Deutsche Bahn’s stance was different, and can be summed up as being that they didn’t know whether or not their train design would cause an accident: they would wait and see. Well, they saw, as 101 people perished in their train. And The Outsider has seen, as did many of the youths in the man’s care, who watched him plummet to the ground and need counselling as a result, how he fell to his death; from their unfortunately named Deathride.
The issue with The Outsider is not that it caused the man’s death. That is not, as yet, established. The issue is the vehemence with which The Outsider, rail companies, tram companies, political representatives will in future strive to rule risk out, once predictability has been concretised. Deutsche Bahn strove to do so, but denied culpability; Üstra strove to do so without so much as entertaining the possibility of culpability; warmongering politicians bow solemn heads in remembrance; and fail to prevent wars.
What price a train crash?
What price tramcar safety?
What price a youth monitor’s life?
What price a war?
And, whatever the price is, how quickly do we forget paying it?

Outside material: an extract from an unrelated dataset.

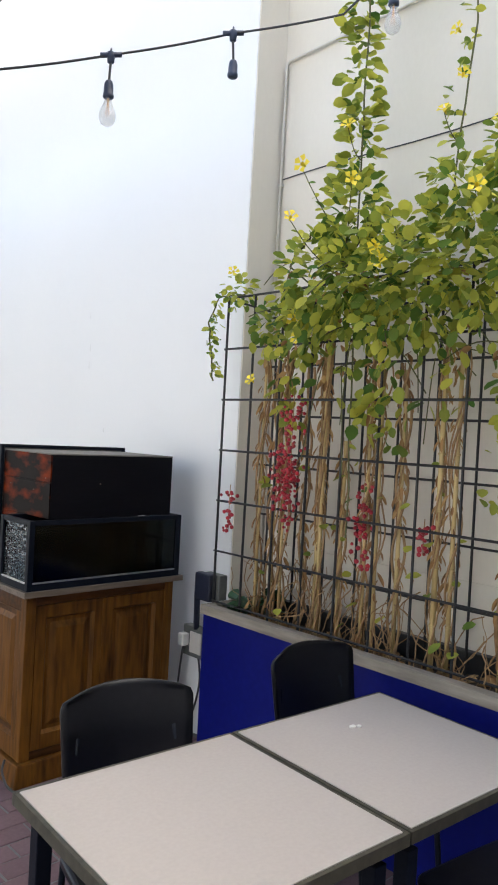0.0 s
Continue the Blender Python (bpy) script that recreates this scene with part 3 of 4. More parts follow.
BERRIES = []
for r_ in (0.0075, 0.009, 0.0105, 0.0115):
    bm = bmesh.new()
    bmesh.ops.create_icosphere(bm, subdivisions=1, radius=r_)
    BERRIES.append(mesh_of("berry", bm, M_REDBERRY, True))
berry_string(2.335, 2.44, 1.79, 1.40, 90, 0.028)
berry_string(2.325, 2.43, 1.50, 1.19, 55, 0.018)
berry_string(2.335, 2.52, 1.55, 1.27, 45, 0.022)
berry_string(2.345, 2.84, 1.34, 1.13, 26, 0.016)
berry_string(2.35, 2.04, 1.43, 1.08, 52, 0.02)
berry_string(2.38, 1.77, 1.30, 1.18, 22, 0.016)
berry_string(2.335, 1.33, 1.80, 1.2, 80, 0.03)
for p, w in (((2.40, 2.42, 1.42), (-0.4, -1, -0.3)), ((2.40, 2.39, 1.39), (-0.2, 0.6, -0.5)), ((2.24, 1.66, 2.02), (-0.6, -0.3, -0.4)), ((2.36, 2.36, 1.36), (-0.3, -0.6, -0.9))):
    me = leaf_mesh("red_leaf", [((0, 0, 0), w, 0.09), ((0, 0, 0), Vector(w) + Vector((0, 0.5, 0.4)), 0.07)], M_REDLEAF, rng, 0.7)
    tagged(part("red_leaf", me, None, vine), "bright red leaf")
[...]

Belittling the risk does not deny predictability (in a way, for The Outsider, adventure actually means risk). And belittling it is certainly no contribution to any form of memorial. I wonder if The Outsider will erect one:
“Here, on 26 April 2023, a 24-year-old man fulfilling his duties as a youth monitor did fall to his death from this Deathride attraction. At the going down of the sun and in the morning, we will remember him.”